Home Features & Entertainment Health & Fitness

Bad news - then came the bitter regrets and devastation

WITH four days to go before England’s workplaces are declared smoke free former Liverpool surgeon Ray Donnelly, who founded the Roy Castle Lung Cancer foundation, writes exclusively for the Daily Post.

DURING my time as a thoracic surgeon in Liverpool, I saw thousands of patients with lung cancer, and just about every one of them bitterly regretted the day they ever started smoking.

I have now been retired for several years, but I can still see in their eyes the devastation they felt inside when I told them the diagnosis.

No matter how kind and gentle I tried to be, at some stage I had to explain what was the problem and what I intended to do. I’ll never forget one patient saying to me that he felt the words "lung cancer" were the two most frightening words in the English language.

Fortunately there were a few to whom we could hold out the prospect of cure through surgery, but for the majority the outlook was bleak and for most smoking had been the prime cause of their desperate situation.

Seeing such suffering day after day, not just for the patients but also for their families, was what motivated me in 1990 to set up the Lung Cancer Fund, which would later be re-named the Roy Castle Lung Cancer Foundation.

Starting in my office at Broadgreen with absolutely nothing we have now become, from our base in Liverpool, a major player on the national and international stage in the fight against lung cancer, thanks to the efforts of many wonderful people, especially Roy Castle.

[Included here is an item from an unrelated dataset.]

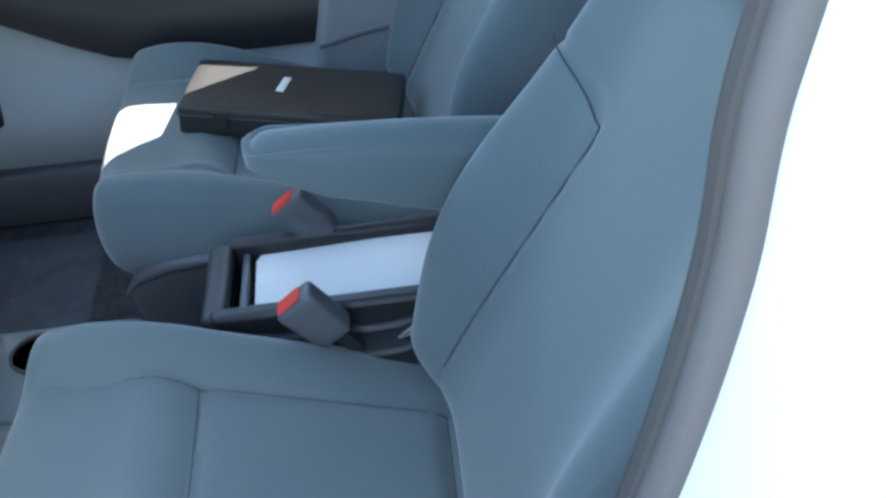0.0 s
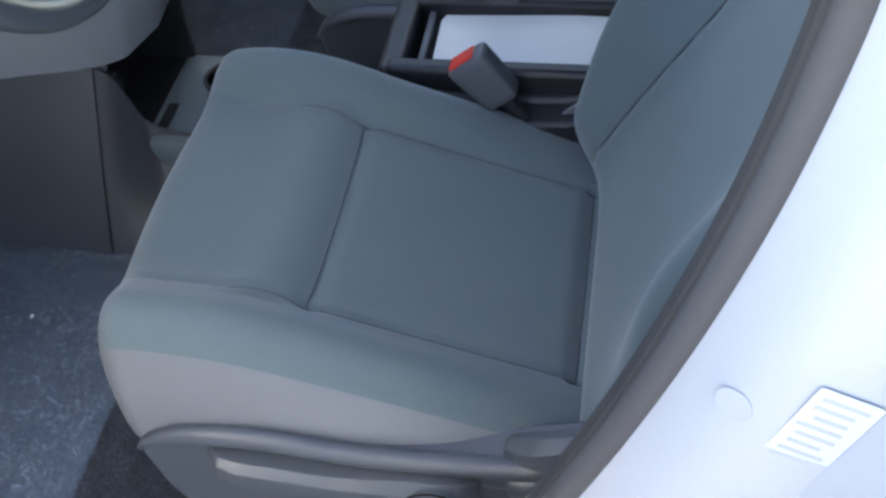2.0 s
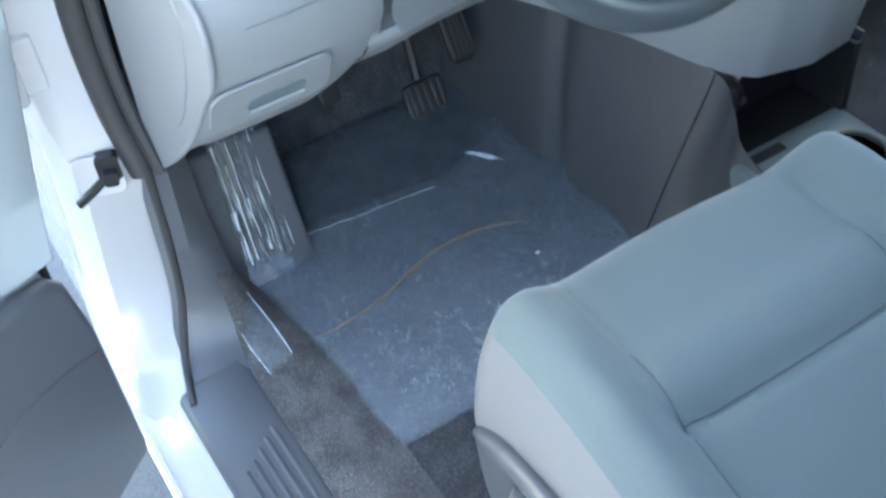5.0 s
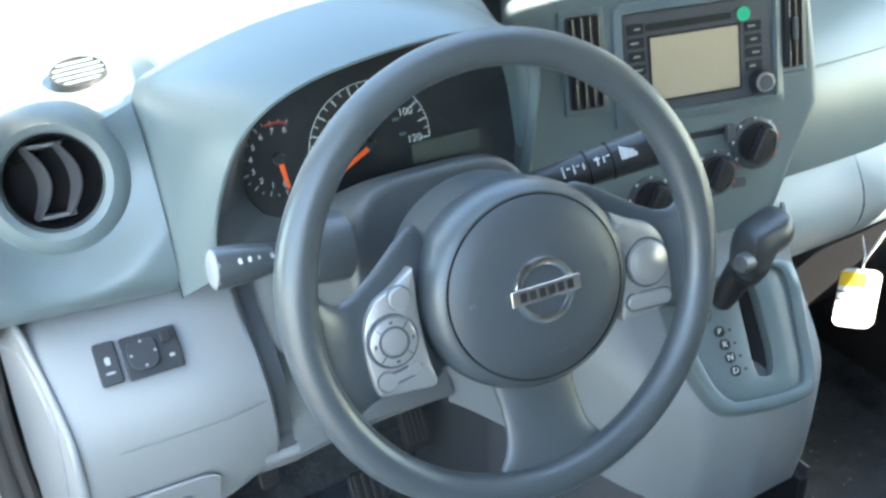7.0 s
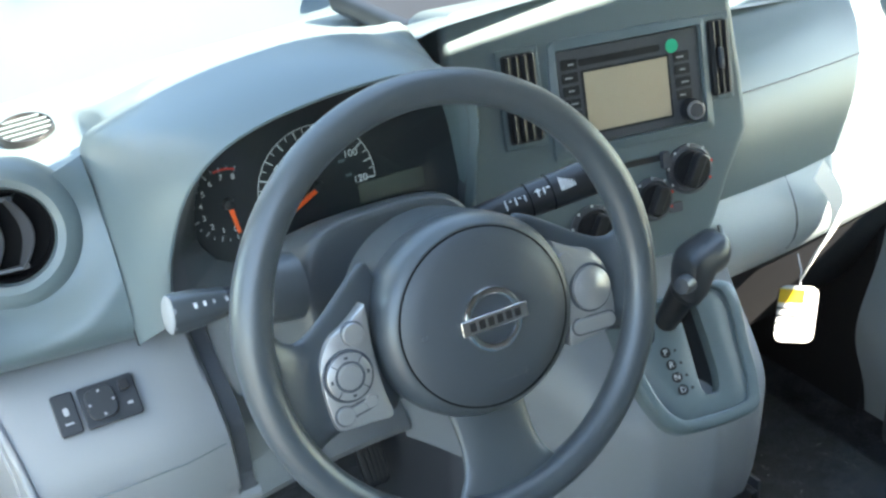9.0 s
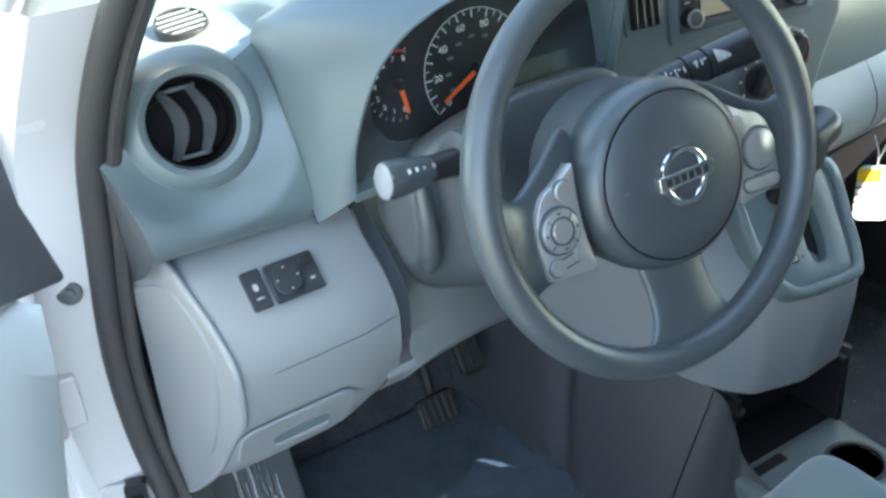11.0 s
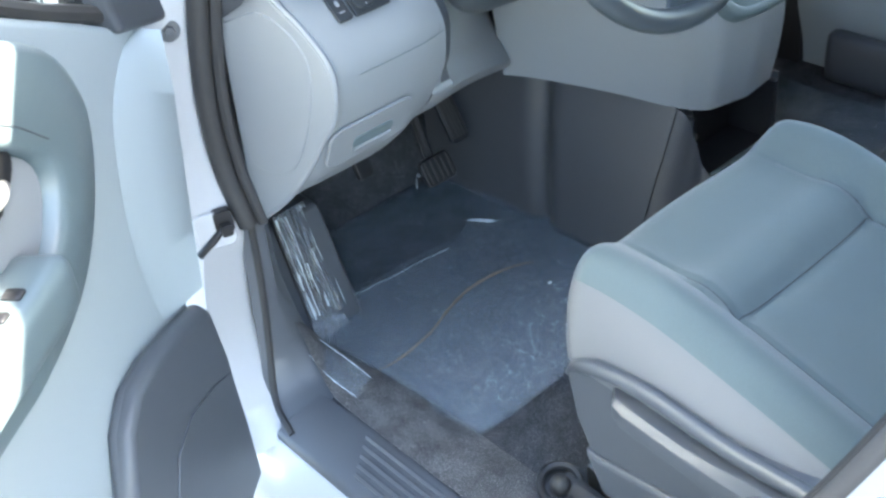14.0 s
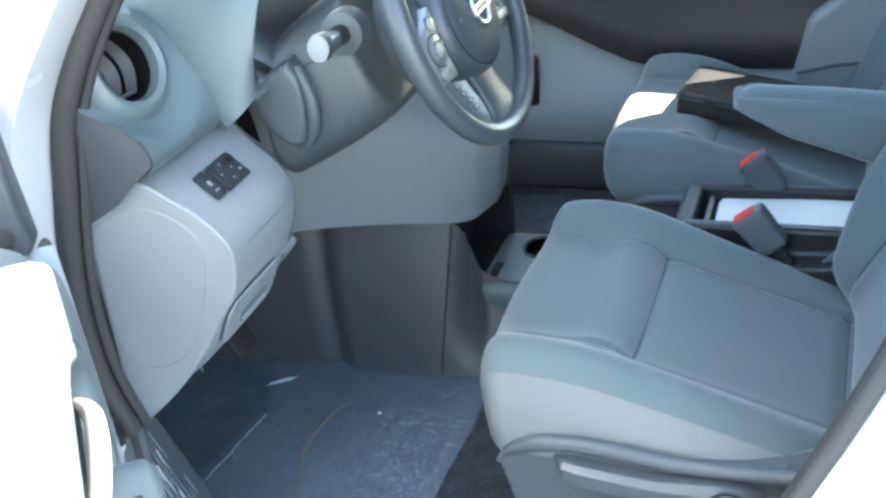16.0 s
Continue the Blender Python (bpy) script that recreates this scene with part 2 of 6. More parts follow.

As a charity we have campaigned long and hard to raise awareness of the dangers of second hand smoke and to persuade governments to take effective action to protect us all from its debilitating, distressing, and at times lethal, consequences.

In 1991 I was invited to address the full city council on the problem of smoking in Liverpool. It was the start of something of huge importance and benefit to the people who live there and beyond.

I gave it to the councillors straight, without reference to my notes, for over half an hour. In those days it was amazing how ignorant supposedly informed people were, in spite of warnings from the Health Authority, about the prevalence of smoking related diseases in Liverpool, and how tobacco was killing one in five of its citizens every year.

At that time the council had an alcohol abuse working party and a drug abuse working party, but there was no concerted effort to do anything effective about smoking.

I persuaded them to set up a tobacco abuse working party and served on it, and the lung cancer fund provided funding so that the city could appoint a smoking prevention co-ordinator.

Soon after we began to fund what was then a very small and unknown local smoking cessation group called Fag Ends, and other related initiatives. Then came Roy Castle, and what an impact he made.